Corporate Slavery Reparations Case Appealed
Black Judge Steps Down!
By Amadi Ajamu
A lone Black Judge, Ann Claire Williams, sat on a panel of three judges on the U.S. Court of Appeals 7th Circuit selected to hear oral arguments in the historic corporate slavery reparations case. Judge Williams had participated in hearing all the cases on the Circuit docket that Wednesday morning of Sept 27, 2006, but when the reparations case began she was suddenly replaced. Her absence from the landmark lawsuit against fourteen blue chip U.S. corporations including J. P. Morgan Chase, Fleet Bank, and Aetna Insurance Corporations was not explained at that time. Subsequently, three right-wing, conservative, white male jurists heard litigation on the case of reparations for the descendants of enslaved Africans in the United States.
Judge William’s disappearance did not go unnoticed by plaintiff lawyers and the standing-room-only crowd overflowing into the corridors of the courthouse bearing witness to the extraordinary proceedings. An attorney for the plaintiffs, Roger Wareham, opened with a preliminary argument. “We’re making a motion to recuse the panel. Because the sole African American Judge on the panel is no longer here. Given the nature of this issue and who our clients are, we’re asking that the panel recuse itself. My co-counsel, Mr. Afran, has had a very detailed discussion with the clerk’s office and is unable to get an explanation, in lieu of that we’re asking for the panel to recuse itself.” Judge Frank Easterbrook responded by stating “You can file a motion of recusal if you’d like, we will give you ten days to file. O. K.?” The hearing then proceeded without Judge Williams.
The principal argument from the plaintiffs was the stonewalling of the conservative US District Court Judge Charles Norgle, who dismissed the case without allowing for pretrial procedures to be fulfilled. Norgle’s decision argued that the case had no standing, citing the statute of limitations and would not allow for equitable tolling. Equitable tolling is a principle of tort law stating that a statute of limitations shall not bar a claim in cases where the plaintiff, despite the use of due diligence, could not or did not discover the injury until after the expiration of the limitations period.
Plaintiffs’ attorneys Roger Wareham, Bruce Afran, and Barbara Ratliff argued that Judge Norgle hastily dismissed the case without a proper hearing of the facts and discovery disclosures. They laid out a detailed case history and the history of racism in the U.S. before and after the era of slavery and forced illiteracy including the Reconstruction period, peonage, rampant lynching, Jim Crow laws, Klu Klux Klan terrorism, and the civil rights struggle.

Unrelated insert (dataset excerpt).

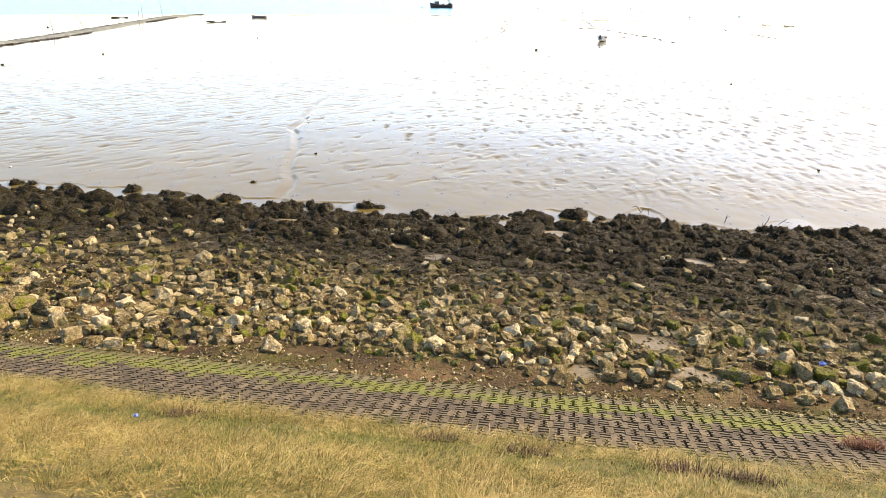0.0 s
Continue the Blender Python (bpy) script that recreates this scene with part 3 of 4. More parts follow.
rnd = random.Random(5)
near_stones, far_stones, proud_stones, dark_stones, pebbles = [], [], [], [], []
for x, y, size, coat in MARKS:
    size *= 0.95
    room(x, y, size)
    near_stones.append((rnd.randrange(16), lay(x, y, size, rnd, 0.2), coat))
cand_u, cand_v = rng.uniform(-24, 17, 42000), rng.uniform(10.9, 22.8, 42000)
cand_s = np.clip(rng.lognormal(math.log(0.175), 0.42, 42000), 0.07, 0.38)
order = np.argsort(-cand_s)
keep = rng.random(42000) < 0.9 * stone_share(cand_u, cand_v)
for k in order:
    if not keep[k]:
        continue
    x, y = to_xy(cand_u[k], cand_v[k])
    s = float(cand_s[k])
    if not room(x, y, s):
        continue
    m = lay(x, y, s, rnd)
    if seaward(cand_u[k], cand_v[k]) + rnd.uniform(-0.9, 0.9) > 16.4:
        dark_stones.append((rnd.randrange(16), m))
    elif len(near_stones) < 300 and -8 < cand_u[k] < 6 and cand_v[k] < 15.5 and s > 0.2:
        near_stones.append((rnd.randrange(16), m, 0))
    else:
        far_stones.append((rnd.randrange(16), m))
# pale stones that stick out of the weed
for _ in range(220):
    u, v = -18 + 27 * rnd.random() ** 1.6, 16.3 + 4.5 * rnd.random() ** 1.5
    x, y = to_xy(u, v)
    s = rnd.uniform(0.12, 0.28)
    if pan_at(u, v) > 1 and room(x, y, s + 0.05):
        proud_stones.append((rnd.randrange(16), Matrix.Translation((0, 0, 0.10)) @ lay(x, y, s, rnd, 0.1)))
for _ in range(9000):
    u, v = rnd.uniform(-15, 11), 10.75 + 6.0 * rnd.random() ** 1.6
    x, y = to_xy(u, v)
    s = rnd.choice((0.03, 0.04, 0.05, 0.07, 0.09))
    pebbles.append((rnd.randrange(4), lay(x, y, s, rnd, 0.2)))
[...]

They explained that this history obstructed African peoples’ ability to exact legal redress for repair and demands equitable tolling dating well after the civil rights movement.
Corporation defense attorneys Alan Madans and Owen Pell maintained their position that the case failed to prove a direct connection between the defendants and the plaintiffs and that the case was brought too late.
If the plaintiffs’ motion to recuse the panel is not granted, Court of Appeals judges Frank Easterbrook, Richard Posner, Daniel Manion will deliberate the arguments and issue their ruling at a later date.
When I contacted Judge Williams’ chambers requesting to speak with her about her impromptu vanishing from the hearing and a staff member responded, “Judge Williams has no comment on the reparations case,” and quickly hung up. I then contacted Circuit Court Clerk Gino Agnello and asked him why Judge Williams did not remain to hear the oral arguments on the slavery reparations case. “Because Judge Williams recused herself,” Agnello answered.
Judge Williams was appointed to the US District Court Northern District of Illinois by President Ronald Reagan in 1985. That appointment was followed by her appointment to the United States Court of Appeals 7th Circuit by President Bill Clinton in 1999. In 2005, Chief Justice William Rehnquist appointed her to a three-year term on the U.S. Supreme Court Fellows Commission. William’s published bio extols a long history of legal advocacy for minorities. She co-founded the Minority Legal Education Resources organization.
William’s prominent legal stature dictates a full understanding of the law and the historic precedent of this slavery reparations lawsuit against U.S. corporations. Yet she chose to recuse herself from this significant case in Black legislative history, a case on par with Brown vs. the Board of Education. Why? She must answer this question – soon.